Der Start der nächsten MetOp-Satellitengeneration ist für das Jahr 2021 geplant. Sie wird drei Satelliten umfassen – mit verbesserten Daten und völlig neuen Messmethoden. Und auch unsere geliebten Wetter-Apps werden irgendwann präzisere Vorhersagen liefern. Noch sind die Prognosen auf dem Smartphone extrem ungenau, meint der zumindest als Meteorologe immer schon unumstrittene Jörg Kachelmann: Das liege daran, dass die vorinstallierten Anwendungen meist von amerikanischen Anbietern stammen. Die dortigen Programmierer haben aber von europäischer Topografie keine Ahnung …
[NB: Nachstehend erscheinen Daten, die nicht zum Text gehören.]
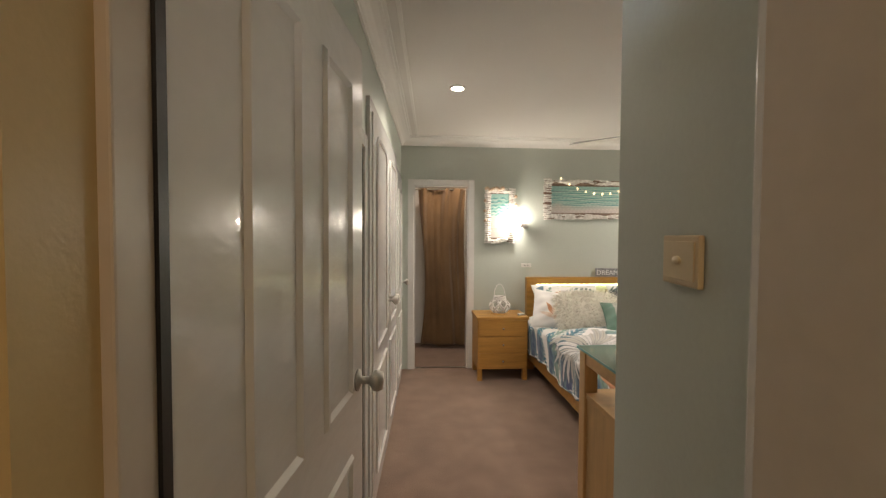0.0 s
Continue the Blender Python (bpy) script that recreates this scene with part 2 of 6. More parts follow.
bm.faces.new(foot)
bm.faces.new(head)
for k in range(6):
    bm.faces.new((foot[k], foot[(k + 1) % 6], head[(k + 1) % 6], head[k]))
bmesh.ops.recalc_face_normals(bm, faces=bm.faces[:])
structure("wall_entry", bm, GREEN, "pale green splayed return wall of the entry")
bm = box(-0.10, -0.95, 0, 0, 2.78, CEIL)
o = structure("wall_west", bm, GREEN, "pale sea green wardrobe wall")
o.matrix_world = WEST
bm = slab_with_holes([-0.5, 1.215], [0, 2.5], [(0.33, -0.01, 1.02, 2.08)], 0.12)
bm.transform(Matrix.Translation((0, 0.44, 0)))
structure("wall_hall", bm, mat("hall_paint", (0.62, 0.47, 0.24), 0.35, vary=0.04, scale=1.5, bump=0.02), "glossy cream yellow hall wall")
structure("wall_hall_back", box(-0.6, -1.7, 0, 1.3, -1.6, 2.5), GREEN)
structure("wall_hall_side", box(1.30, -1.6, 0, 1.38, 0.44, 2.5), GREEN)
structure("wall_hall_left", box(-0.68, -1.6, 0, -0.6, 0.44, 2.5), GREEN)
# the small room behind the doorway
structure("wall_closet_left", box(0.42, NORTH_Y + 0.12, 0, 0.50, 6.0, 2.4), mat("closet_paint", (0.62, 0.58, 0.52), 0.7, vary=0.05), "off white closet wall")
structure("wall_closet_back", box(0.42, 5.75, 0, 1.7, 5.83, 2.4), SATIN)
structure("wall_closet_right", box(1.62, NORTH_Y + 0.12, 0, 1.7, 5.75, 2.4), SATIN)
structure("ceiling_closet", box(0.42, NORTH_Y + 0.12, 2.4, 1.7, 5.83, 2.46), CEILING)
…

Vor allem beruhen die Prognosen auf kostenlosen und daher sehr grobmaschigen Wettermodellen. Die präzisen Vorhersagen liefere man lieber an Versicherungen und Energiekonzerne, die dafür sehr viel Geld bezahlen. In Großbritannien entsteht ein Supercomputer, der bereits ab 2017 Wetter- und Klimadaten mit extremer Leistungsfähigkeit bieten wird. Mit einer 13-fach schnelleren Rechenleistung als bisherige Systeme. Mit bis zu 16 Billionen Berechnungen pro Sekunde wird dann der Cray Inc.-Computer, der dem Gewicht von elf Londoner Doppeldeckerbussen entspricht, exaktere Prognosen als heute liefern. Und hoffentlich nicht beängstigende Wetterextreme der Vergangenheit vorhersagen: Die höchste Temperatur wurde am 13. September 1922 in der libyschen Wüste gemessen, 57,3 Grad Celsius. Die niedrigste Temperatur, die bisher auf der Erde gemessen wurde, herrschte in der Antarktis. An der Forschungsstation Wostok, am 21. Juli 1983 hatte es minus 89,2 Grad Celsius. Die größte Regenmenge, die je an einem Tag verzeichnet wurde, prasselte am 15. März 1952 in Cialos auf der Insel Réunion vom Himmel: 1.870 Liter. Und die heftigste Böe erreichte am Mount Washington in New Hampshire am 12. April 1934 mehr als 400 Stundenkilometer. Eine Geschwindigkeit, die Formel-1-Piloten vor Neid erblassen lässt.